I do allow myself to eat grains and such about 20% of time.  So if a food seems particularly enticing, I’m OK with indulging in it.  And I’m learning how to do this in a way that makes sense for me.  If I’m not craving it, I won’t eat it.  If I eat it, and I don’t like it or it doesn’t satisfy my craving, I put it down.  If I want it, and I eat it, and I like it, then I savor it until I’m sated. (Last night I made a curry lamb burger with herb aioli on a pretzel bun with a fennel, orange, and kale salad.  It was DELICIOUS, and I ate until I was no longer hungry.  Simple as that.)

The funny thing is that for me, changing my diet is not that hard (aside from the sugar withdrawal!).  I like all foods, especially fresh, organic produce, so changing my diet this drastically was not as difficult for me as it may be for others.  I encourage you to explore what makes sense for you, and to take as much time as you need to incorporate healthy changes into your life.  You deserve it!

60 Days, 20 lbs



60 days ago, I began my health journey.  I had just come back from vacation with my in-laws.  My life was mellowing out after transitioning to a more demanding  role at work back in November, and after having moved 3 times in 8 months.  I was mentally ready to focus on my health, so I did.

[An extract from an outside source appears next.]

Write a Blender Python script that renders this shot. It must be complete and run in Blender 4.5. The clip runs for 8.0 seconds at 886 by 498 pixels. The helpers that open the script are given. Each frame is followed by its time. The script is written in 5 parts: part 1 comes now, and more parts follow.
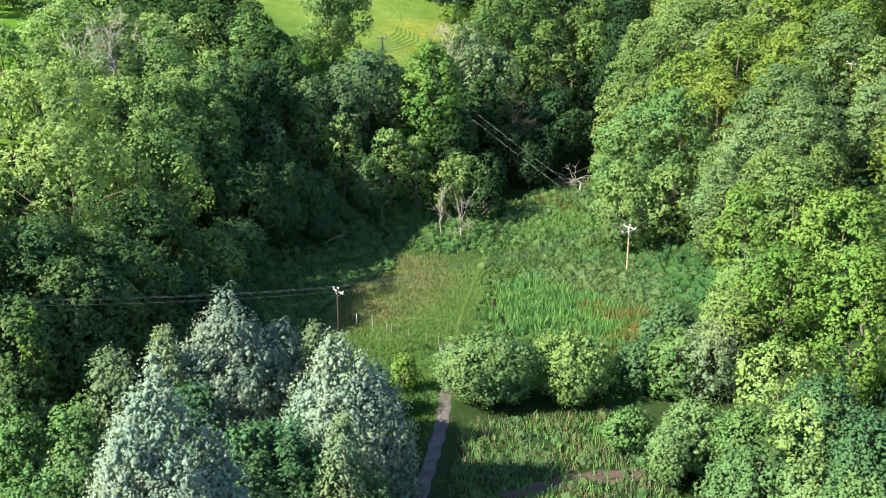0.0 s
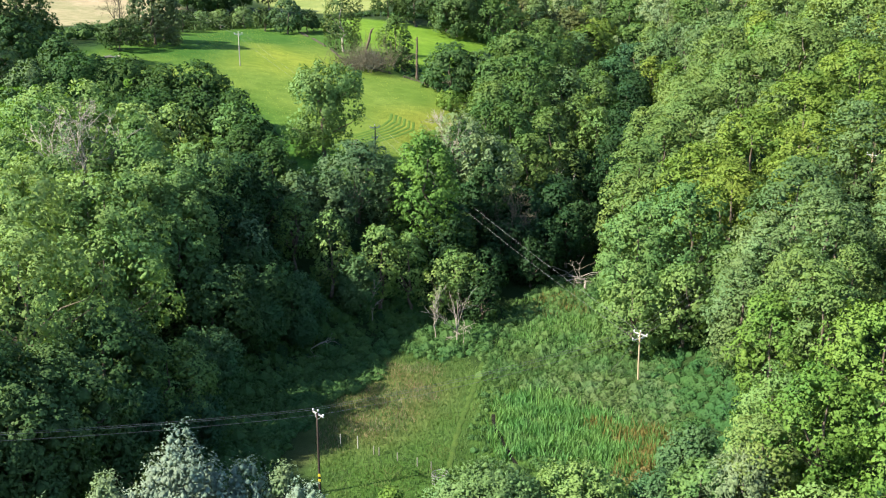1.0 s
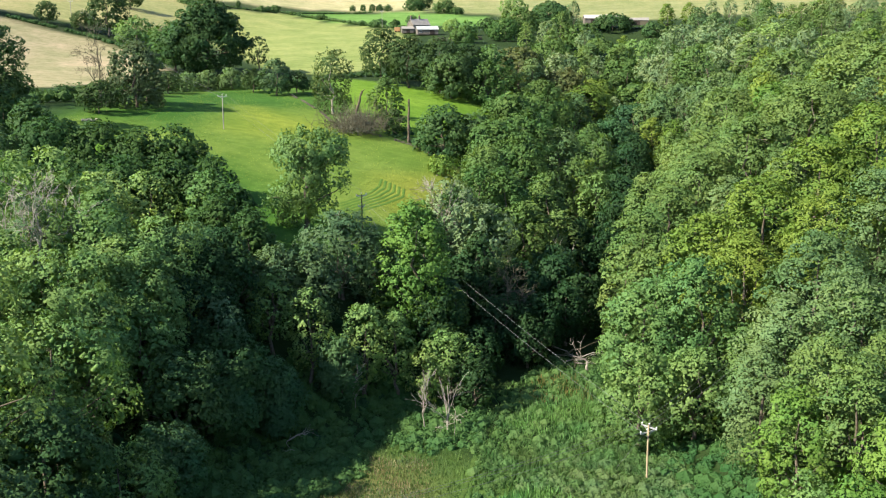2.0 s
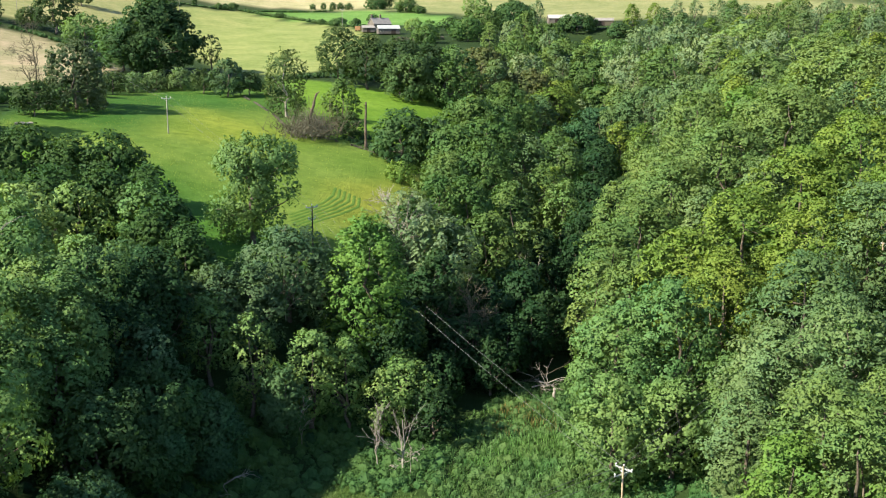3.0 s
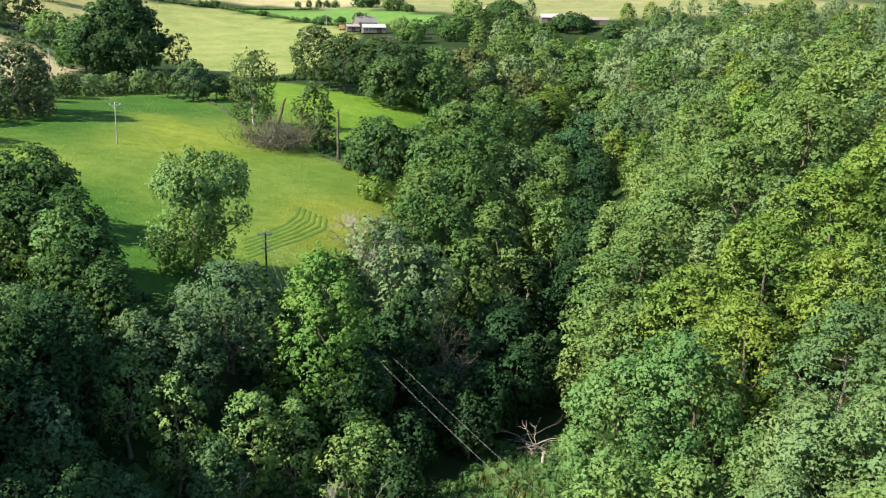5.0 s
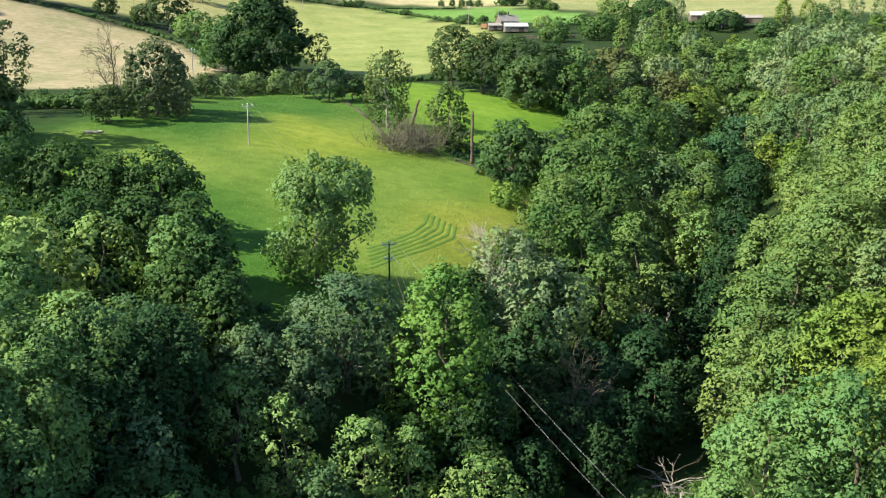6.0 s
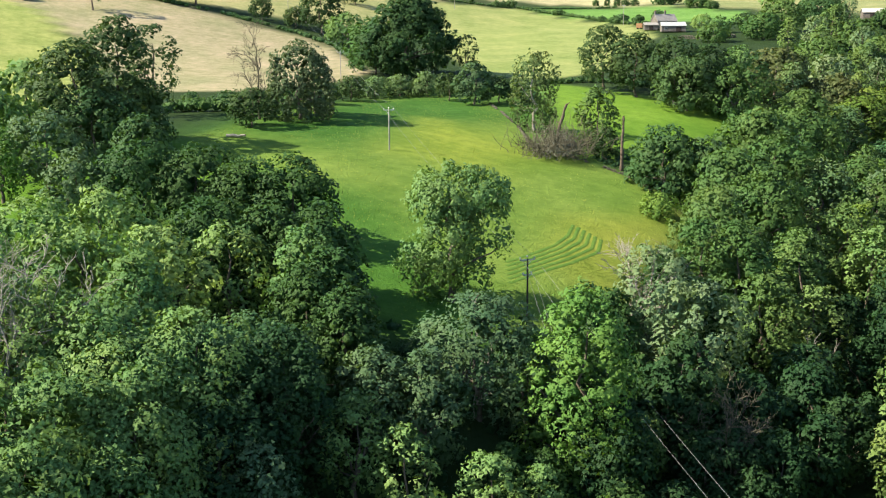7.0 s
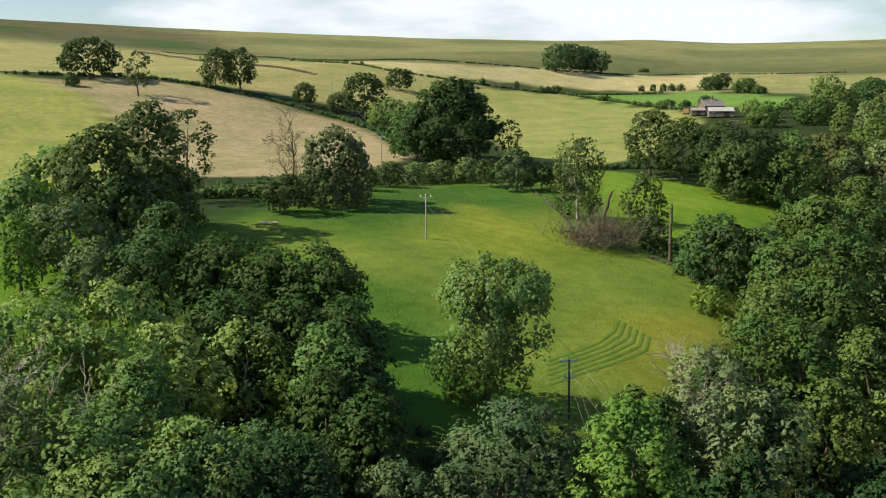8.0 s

With all the stress of the past year, I retreated inwardly into a depressive state.  Though my life was in turmoil, I chose to focus on gratitude.  Everyday I expressed how grateful I was for the things I did have: my general health, my loving husband, my supportive family and friends, flexible work hours, sunshine, a fun bike ride, a much-needed nap, running water – whatever!  Re-framing my thoughts helped me to hold onto the positive in my life.  

With my life in flux, I pretty much ate out for 6 months straight, which quickly took its toll on my body.  As we settled into our new home (apartment # 3), I made it a priority to shop weekly at the local farmers market.  I committed 4 weeks to detoxifying my body with lots of fresh produce, whole grains, beans, fish, nuts and seeds.  I eliminated caffeine and alcohol, and minimized dairy and sugar additives.  After reintroducing foods back into my diet, and seeing how my body reacted, I settled on a more Primal eating style.  My body is happy when I eat this way.

I was never very active before, but eating as I did left me with no desire to get off of the couch.  As I started nourishing my body, I felt the desire to get moving.  I focused on walking around my neighborhood, hoop dancing (a killer workout and an awesome creative outlet), and hiking.  I had forgotten how fun it was to be active.

With all these changes, I began noticing how much better I felt.  I was less bloated, had more physical energy and mental clarity, I had a more positive outlook, my acne was getting better, and the pounds were coming off.  However, until today, I did not notice the physical difference in my body until I created the side-by-side above.  I’m happy to add that to my progress list as well.

I know I still have a long journey ahead of me, but I’m looking forward to incorporating better choices into my daily life, and seeing how my life improves all around.